Bir ekonomi masalı ortada dönüp dolaşıyor ama son üç gündür sanayicilerle bir aradayım. Gidin de durumu onlardan dinleyin. 16 ay vadeyi taban yapmışlar, piyasada dönen evraklarla ve daralan iş hacmiyle ne yapacaklarını kara kara düşünüyorlar. Onların gerçekleri de kâğıt üzerindekilere benzemez. O yüzden boş ekonomik söylemleri bir kenara bırakalım.

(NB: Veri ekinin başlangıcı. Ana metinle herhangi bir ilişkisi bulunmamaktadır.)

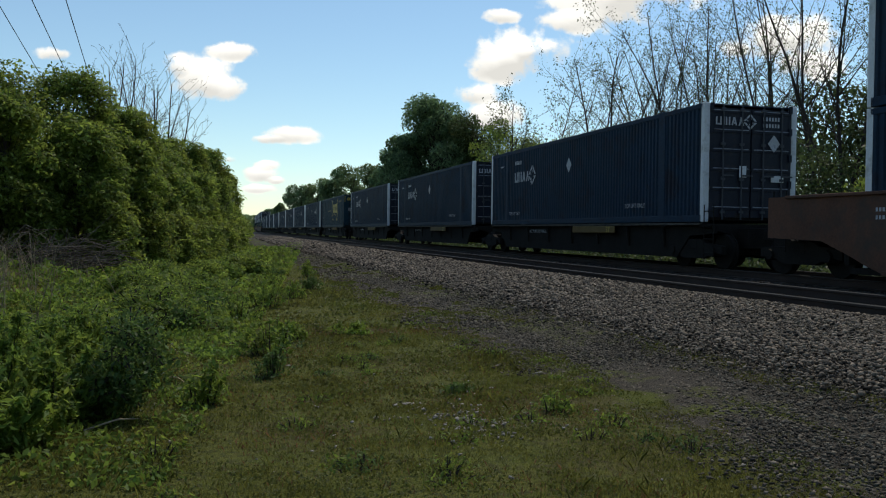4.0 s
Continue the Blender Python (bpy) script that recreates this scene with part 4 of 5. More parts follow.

Cumhurbaşkanı’nın açıklamalarını birçok yönden değerlendirmek mümkün. Ama iki başlık var ki onları soru olarak ortaya koymakta fayda görüyorum. Bunlardan birincisi şu söylem:
“Bunların cebine üç beş kuruş ekstra para koy, istediğiniz notu al. Bunlar, böyle. Böyle çalışıyorlar.”
Birinci soru şu: Türkiye daha önce ekonomik gerçekleriyle uyuşmamasına rağmen, ne verdi de en kötü zamanlarda bile notun düşmesini engelledi? Düşürürken birileri cebine para koyduysa, yüksek tutarken bu kuruluşlara ne verildi?
Sözleri ortaya atıp, gitmez olmaz. Bunun mutlaka açıklığa kavuşturulması gerekiyor. Çünkü bugün siyaseten notumuzu düşürenlerin, dün de siyaseten notumuzu en azından sınırda tuttuklarını biliyoruz. O zaman ne veriliyordu? Ne istendi de verilmedi? Neden bu tavra girildi?
İkinci soru ise, Cumhurbaşkanı’nın açıklamasından önce gündüz bakanların ters düşen açıklamaları. Enerji Bakanı Albayrak, son derece ulvi bir iktisadi yorum yaparak ‘Vız gelir tırıs gider’ diyerek konuyu değerlendirmişti. Bir gün sonra Ekonomiden Sorumlu Başbakan Yardımcısı Mehmet Şimşek, not düşüşünü önemsediklerini ve tekrar yükseltmek için gerekli çalışmaları yaptıkları söyledi.
İktidarın kendi içindeki bu çelişkiyi bir kenara koyarsak, hem akşamına Cumhurbaşkanı’nın damadına arka çıkarak ortaya koyduğu söylem, ‘Mehmet Şimşek finale mi koşuyor’ sorusunu gündeme taşıyor. Neticede iki basit soru var; cevapları da bu kadar basitse alırız.